The paper goes on about poor Jane: " ... As soon as she died I was free! Decomposition started to set in ... she was a mess! ... The smell alone could knock your socks off ..."
Talk to anyone in a profession in which they regularly deal with anguishing events. They'll relate to using a bit of humor. Otherwise, it'd be a pretty dour plod for students dealing with a 728-page, 3.9-pound textbook on embalming.
"I can't imagine holding all that in," says Risbell. "You need some kind of outlet."
She remembers one time in class when she was embalming a body that was badly decomposed.
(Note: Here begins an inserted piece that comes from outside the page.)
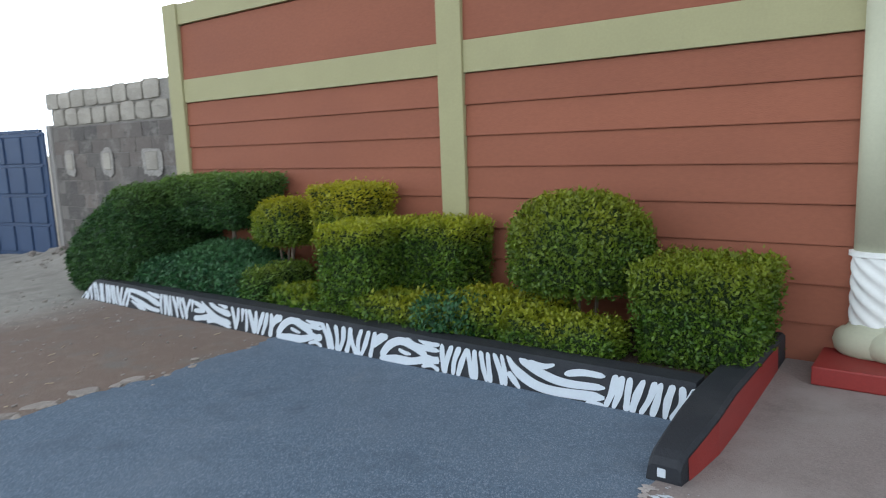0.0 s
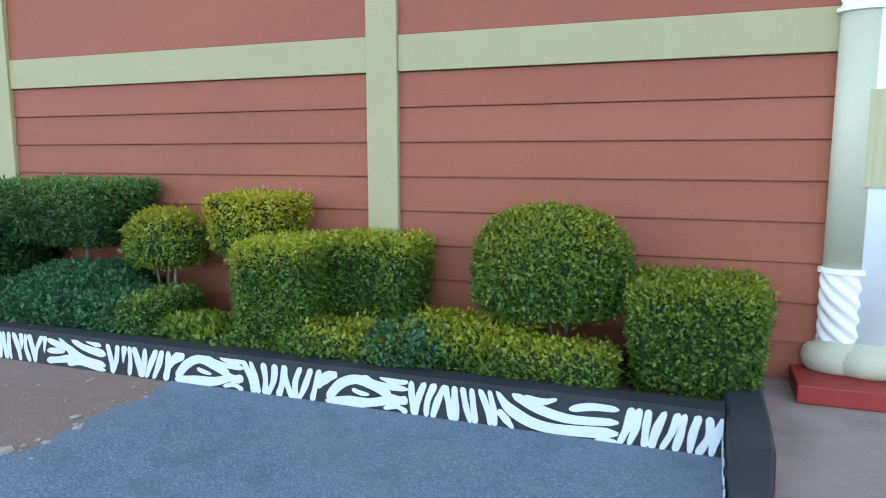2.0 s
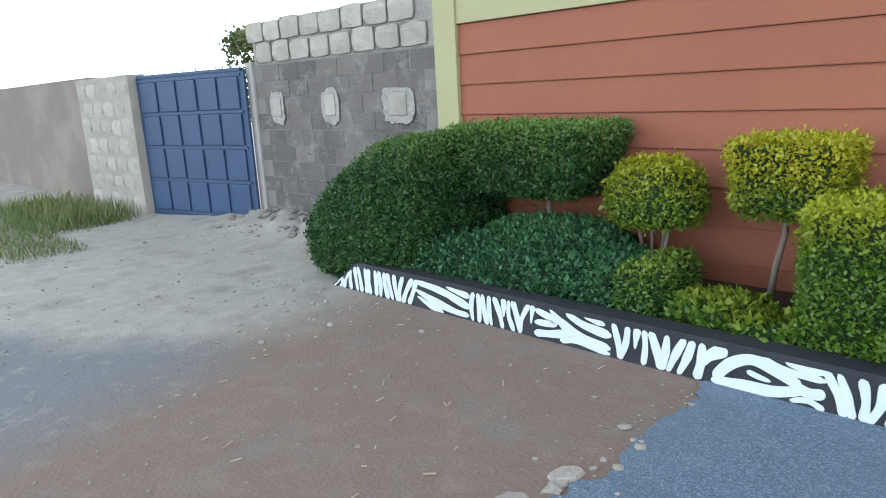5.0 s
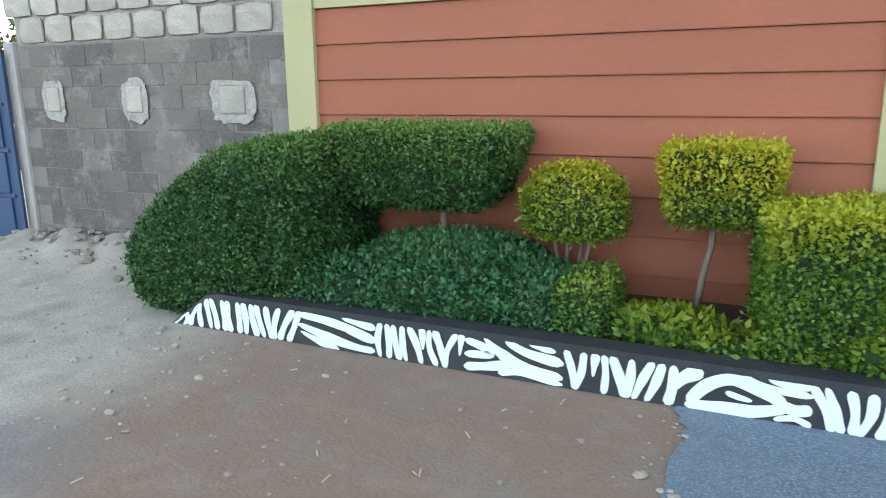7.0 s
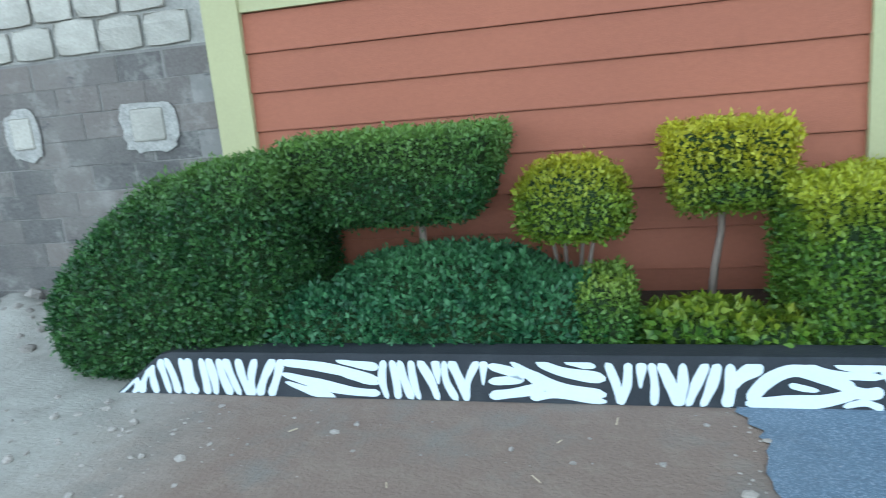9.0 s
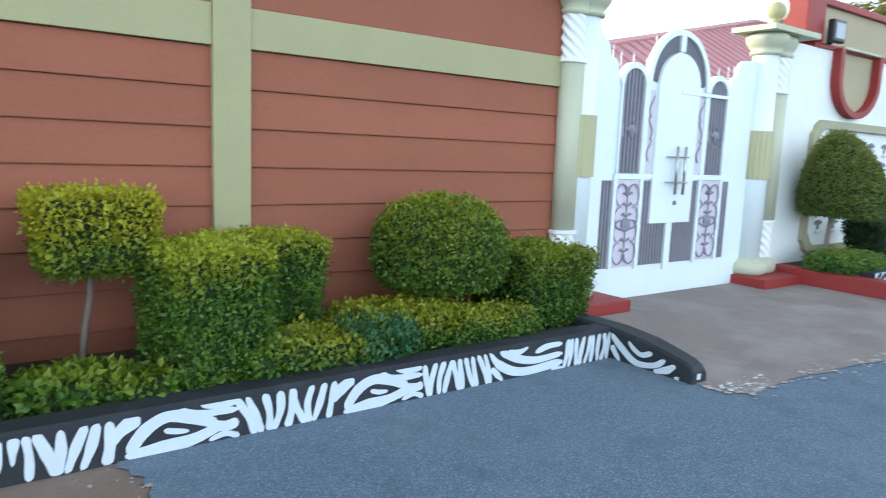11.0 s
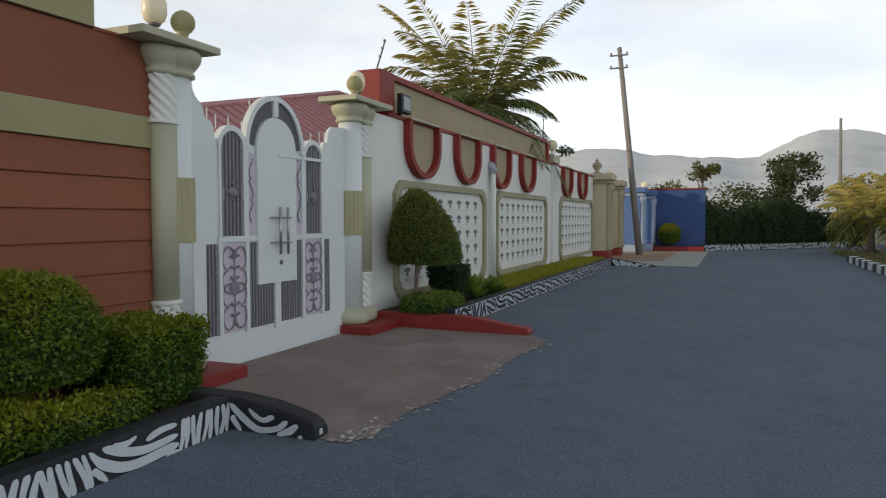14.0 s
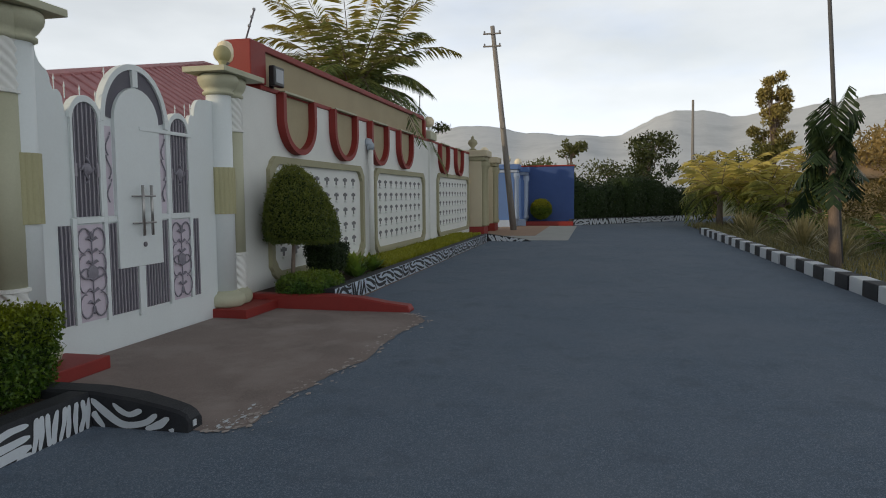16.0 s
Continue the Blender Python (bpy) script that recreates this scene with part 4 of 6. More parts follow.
def flank(x0, x1, rows, foot=0.0, taper=0.0):
    """A kerb running out from the wall, lower towards the road, with worn rounded arrises."""
    b = bmesh.new()
    ring = []
    for y, h in rows:
        c = min(0.02, 0.3 * (h - foot))
        x2, x1 = x1, x1 - 0.05 * max(0.0, min(1.0, (-1.8 - y) / 0.35)) * taper
        ring.append([b.verts.new((x, y, zz)) for x, zz in ((x0 - 0.012, foot), (x1 + 0.006, foot), (x1, h - c), (x1 - c, h), (x0 + c, h), (x0, h - c))])
        x1 = x2
    for a, c in zip(ring, ring[1:]):
        for i in range(6):
            b.faces.new((a[i], a[(i + 1) % 6], c[(i + 1) % 6], c[i]))
    b.faces.new(ring[0])
    b.faces.new(ring[-1][::-1])
    bmesh.ops.recalc_face_normals(b, faces=b.faces)
    return b


FLANK = [(-0.05, KT), (-1.05, KT), (-1.40, KT), (-1.72, 0.175), (-2.0, 0.125), (-2.09, 0.105), (-2.14, 0.08), (-2.165, 0.045)]
part("kerb_body", off(flank(2.522, 2.735, FLANK, FOOT, 1.0), SO), KERB_BLACK, side)
rb = bmesh.new()
va = [(rb.verts.new((2.745 - 0.05 * max(0.0, (-1.8 - y) / 0.35), y, FOOT)), rb.verts.new((2.738 - 0.05 * max(0.0, (-1.8 - y) / 0.35), y, h - 0.03))) for y, h in FLANK[:-2]]
va[0][0].co.y = va[0][1].co.y = -0.30
for (a, b), (c, d) in zip(va, va[1:]):
    rb.faces.new((a, c, d, b))
part("painted_side", off(rb, SO), RED, side, "red-oxide painted inner side")
z = Zebra(lambda s, h, k: Vector((2.508 - 0.003 * k, -s, -0.045 + h * (0.215 if s < 1.4 else max(0.03, 0.215 - 0.135 * (s - 1.4))))) - SO, 5, 1.40, 2.06, 0.21)
z.span(1.40, 2.06, [([(0.0, 0.96), (0.16, 0.60), (0.40, 0.18), (0.66, 0.36), (0.80, 0.86)], [0.20, 0.26, 0.27, 0.24, 0.16]), ([(0.27, 0.98), (0.36, 0.74), (0.48, 0.62), (0.62, 0.92)], [0.12, 0.20, 0.22, 0.18]),
                    ([(0.66, 0.08), (0.82, 0.34), (0.94, 0.82)], [0.20, 0.30, 0.20]), ([(0.02, 0.52), (0.08, 0.30), (0.16, 0.02)], [0.26, 0.22, 0.12]), ([(0.95, 0.04), (0.98, 0.14), (1.0, 0.24)], [0.20, 0.16, 0.1])])
z.done(side)
part("paint_fleck", off(box(2.57, 2.612, -2.171, -2.160, -0.015, 0.03, 0.004), SO), ZEBRA_WHITE, side, "fleck of white paint")
tagged(side, "black driveway kerb with zebra face and red side", "kerb")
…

Says Risbell, "I could smell the decomposition in my hair and clothes. I had to buy another shirt in between classes."
She says it was past lunchtime. And despite being in all that smell, "I thought it's weird, but I'm superhungry."
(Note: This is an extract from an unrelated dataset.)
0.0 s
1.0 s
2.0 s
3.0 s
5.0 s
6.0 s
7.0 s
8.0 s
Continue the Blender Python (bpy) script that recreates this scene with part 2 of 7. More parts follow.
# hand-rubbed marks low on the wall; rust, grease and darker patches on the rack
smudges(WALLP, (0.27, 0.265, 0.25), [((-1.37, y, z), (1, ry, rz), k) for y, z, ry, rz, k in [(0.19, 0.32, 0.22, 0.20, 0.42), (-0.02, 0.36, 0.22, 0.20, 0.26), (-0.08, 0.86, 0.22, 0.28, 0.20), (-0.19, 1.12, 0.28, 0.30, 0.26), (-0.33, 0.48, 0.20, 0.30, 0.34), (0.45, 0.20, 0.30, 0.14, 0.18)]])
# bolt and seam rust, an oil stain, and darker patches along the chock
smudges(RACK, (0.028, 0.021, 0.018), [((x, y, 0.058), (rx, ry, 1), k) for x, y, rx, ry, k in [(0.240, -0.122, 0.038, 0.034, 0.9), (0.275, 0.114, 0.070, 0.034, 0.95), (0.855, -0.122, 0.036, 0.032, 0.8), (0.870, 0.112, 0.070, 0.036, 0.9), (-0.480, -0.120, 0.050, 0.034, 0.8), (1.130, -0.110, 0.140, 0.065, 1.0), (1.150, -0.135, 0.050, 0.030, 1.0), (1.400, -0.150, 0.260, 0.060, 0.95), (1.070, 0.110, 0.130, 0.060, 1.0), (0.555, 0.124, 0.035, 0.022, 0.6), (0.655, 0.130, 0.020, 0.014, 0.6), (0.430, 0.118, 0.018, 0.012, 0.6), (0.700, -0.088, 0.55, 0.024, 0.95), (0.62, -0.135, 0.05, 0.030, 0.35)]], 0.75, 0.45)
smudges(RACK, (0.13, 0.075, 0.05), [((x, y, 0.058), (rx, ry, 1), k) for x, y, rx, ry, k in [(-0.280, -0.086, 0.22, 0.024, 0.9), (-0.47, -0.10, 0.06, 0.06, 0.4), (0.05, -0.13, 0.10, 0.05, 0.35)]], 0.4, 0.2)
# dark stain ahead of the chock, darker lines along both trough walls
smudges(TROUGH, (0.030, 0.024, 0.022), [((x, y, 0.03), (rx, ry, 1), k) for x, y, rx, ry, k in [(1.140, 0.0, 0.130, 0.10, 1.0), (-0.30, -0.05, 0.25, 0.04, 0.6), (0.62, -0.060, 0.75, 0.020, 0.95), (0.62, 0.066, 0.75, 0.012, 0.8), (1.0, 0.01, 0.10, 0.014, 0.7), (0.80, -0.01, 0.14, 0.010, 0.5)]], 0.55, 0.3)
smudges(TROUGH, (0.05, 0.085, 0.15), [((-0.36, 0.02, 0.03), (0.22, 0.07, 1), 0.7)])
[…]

Of the 22 students in the class, 14 are women. It used to be male-dominated.
Those days are gone.
Risbell had worked in restaurants for 18 years.
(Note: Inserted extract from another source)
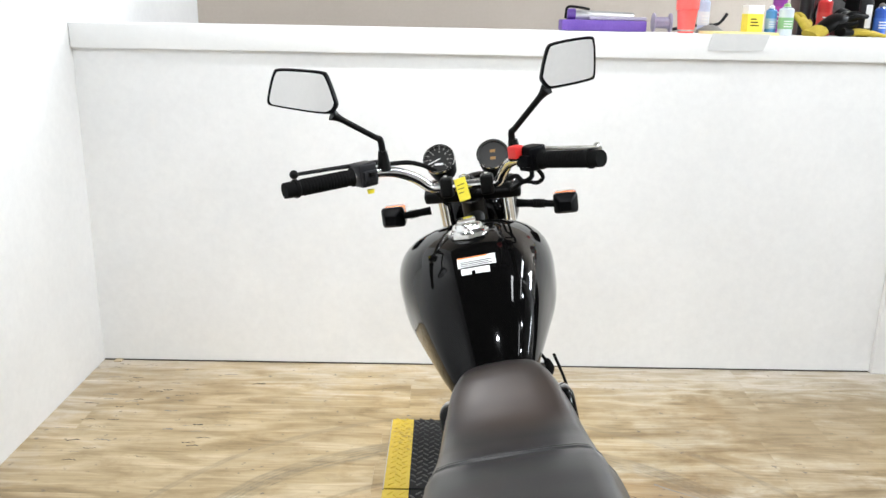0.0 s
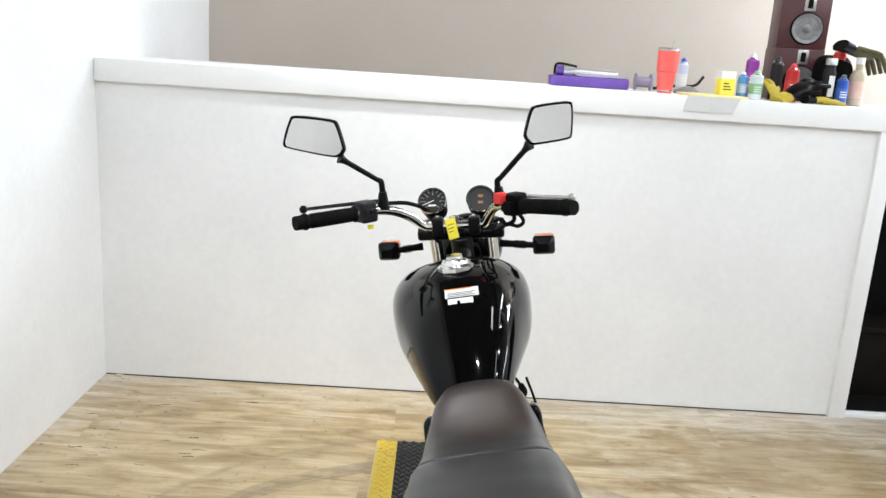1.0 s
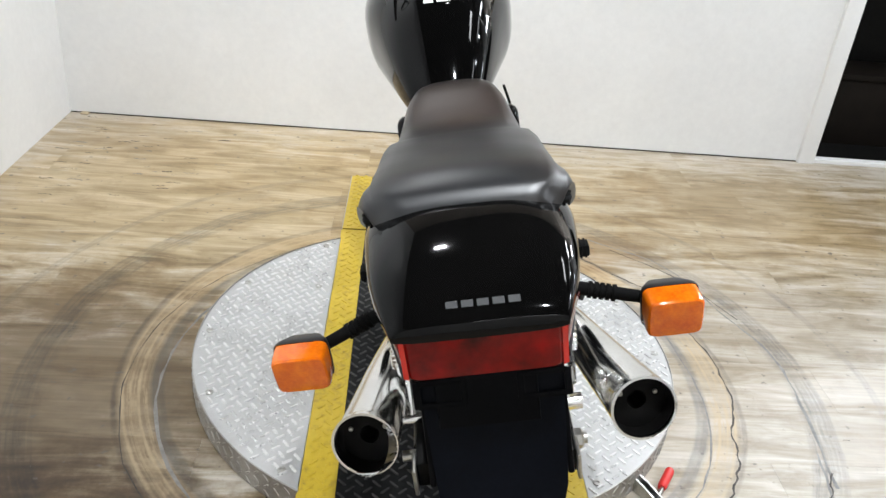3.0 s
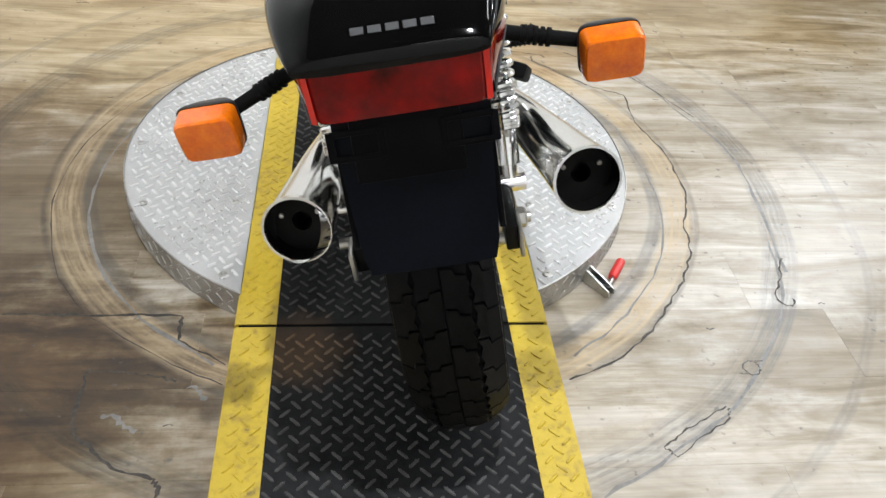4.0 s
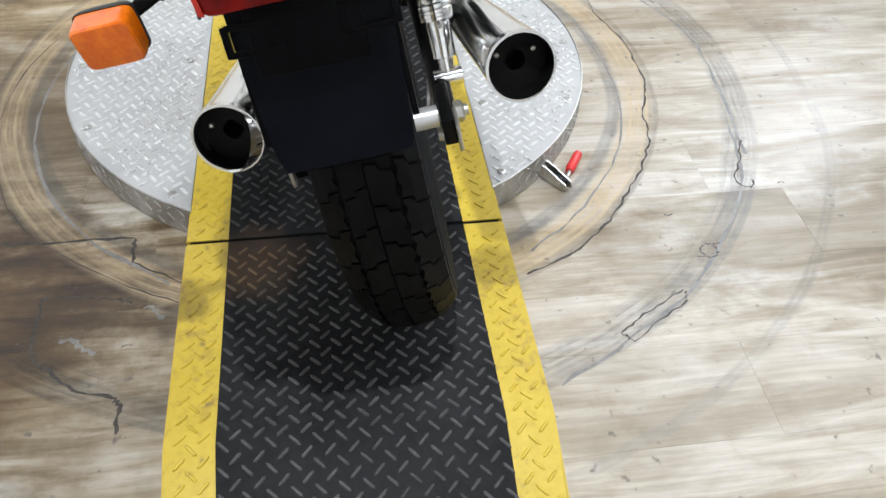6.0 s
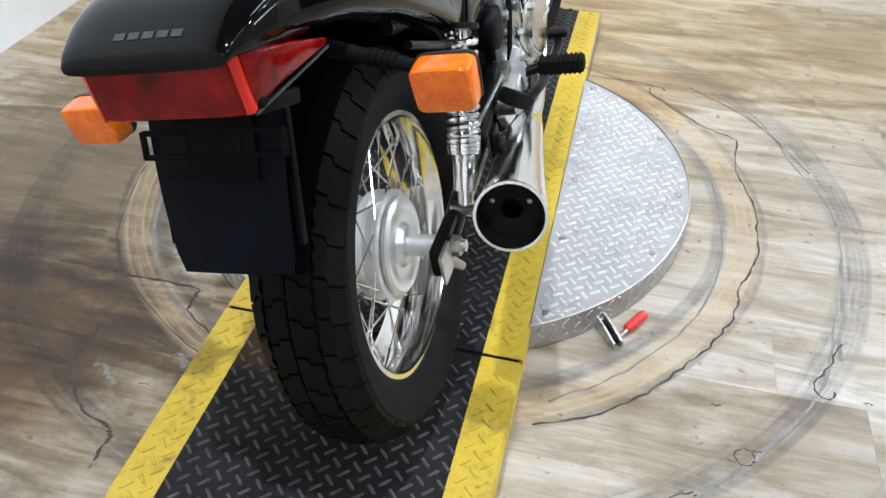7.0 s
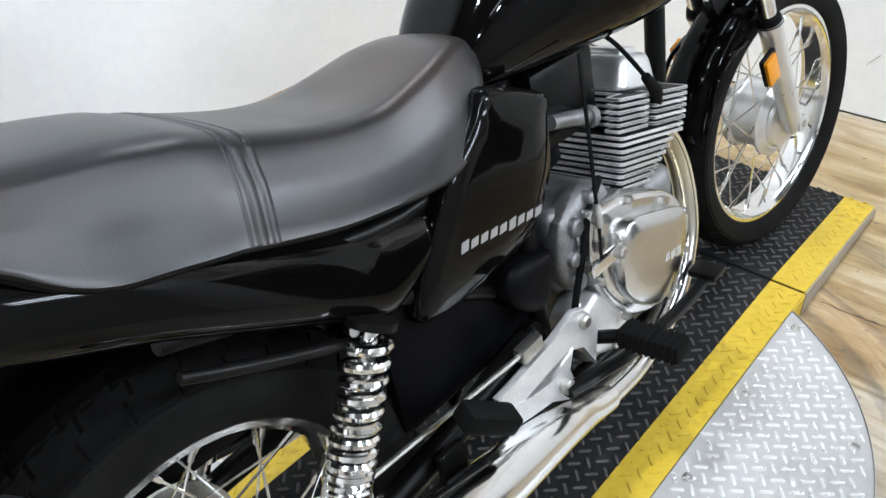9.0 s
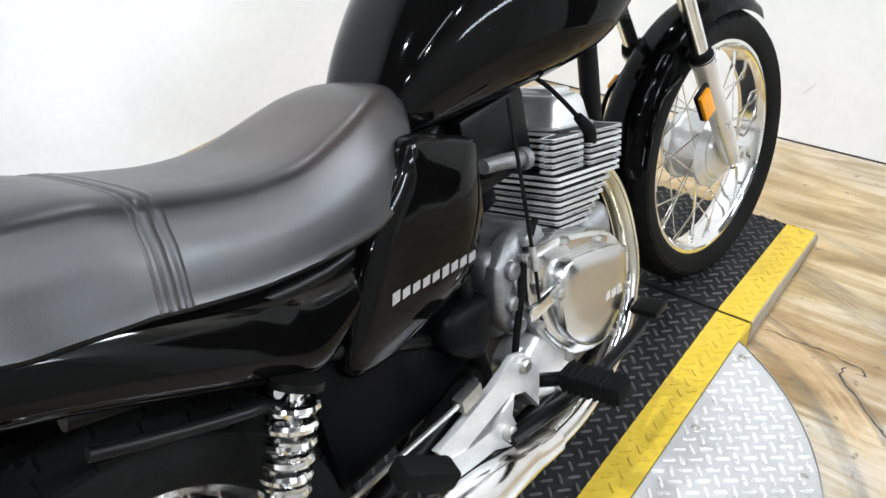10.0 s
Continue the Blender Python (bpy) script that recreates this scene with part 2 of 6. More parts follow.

"I wanted to do something in the service industry, but that had a deeper meaning than bartending and serving," she says.
Risbell was a fan of the TV series, "Six Feet Under," about a California family that runs a funeral home.
"I thought, 'Wow, that's something I'd like to do,'?" she says.
One of the men, and one of the oldest students, in the class is Charlie Turner, 55. He moved here from Coeur d'Alene specifically to take the funeral classes, then plans to go back to Idaho. He says no such classes are offered in that state.
He used to be a house painter, until two failed knee surgeries. Of all the new career possibilities out there, he decided on embalming.
"I saw my first dead body when I was 5," he says. "My grandmother used to have a nursing home, and one day, we found an old resident hanging from the rafters."
And did that traumatize him?
"Not at all. In fact, every funeral I've been to, I've been amazed at how well prepared the body is," says Turner.
He also points out a plus he has in studying embalming.
"I grew up in an upholstery shop, and started sewing when I was young. I always thought I'd do real good in sewing people up, and there is a lot of sewing involved in being an embalmer," he says.
In this state, embalmers can expect to make $42,000 to $61,000 a year, and funeral directors $43,000 to $80,000, according to the Bureau of Labor Statistics.
On this day, some of the students will do actual embalming, but visitors can't watch, out of respect for the deceased. But the students show some of the material used, like little oval plastic things with spikes. You put them on the eyeball and then close the eyelids on the spikes, as eyelids tend to sag back in dead people.
Emmick says that since the funeral-director program began four years ago, 100 bodies have been donated for embalming. Two-thirds are indigents from various medical examiners; the others are private donations. After that, another facility does the cremation.
Sometimes the students hold a memorial service for those they embalmed and cremated, in a room with a lectern and a display of caskets with price tags just like found in a funeral home. It is a business that they're going into, after all.
Recently, Katey Houston, 24, of Puyallup, said a few words in that room about an indigent veteran whom they had embalmed. Eight of the students then took his remains to Tahoma National Cemetery in Kent.
"I said, 'I don't claim to know anything of his life.' I know it was likely hard," says Houston. "I am thankful he gave to us twice, once in the military and once in death."
A fellow student, Denton Thorbeck, 22, of Renton, then booted up a rendition of "Amazing Grace" on his laptop.
The two have thought about how they'd like to go.
Thorbeck says that if it becomes legal in this state, as it has in some others, he'd like an alkaline hydrolysis cremation, in which the body is dissolved by lye. It's supposed to be more "green."
Houston says she wants to be cremated the old-fashioned way, in a furnace that can reach 1,800 degrees.
"It's the only way I'm going to get a smokin' hot body," she says.
You gotta keep this death stuff in the right perspective.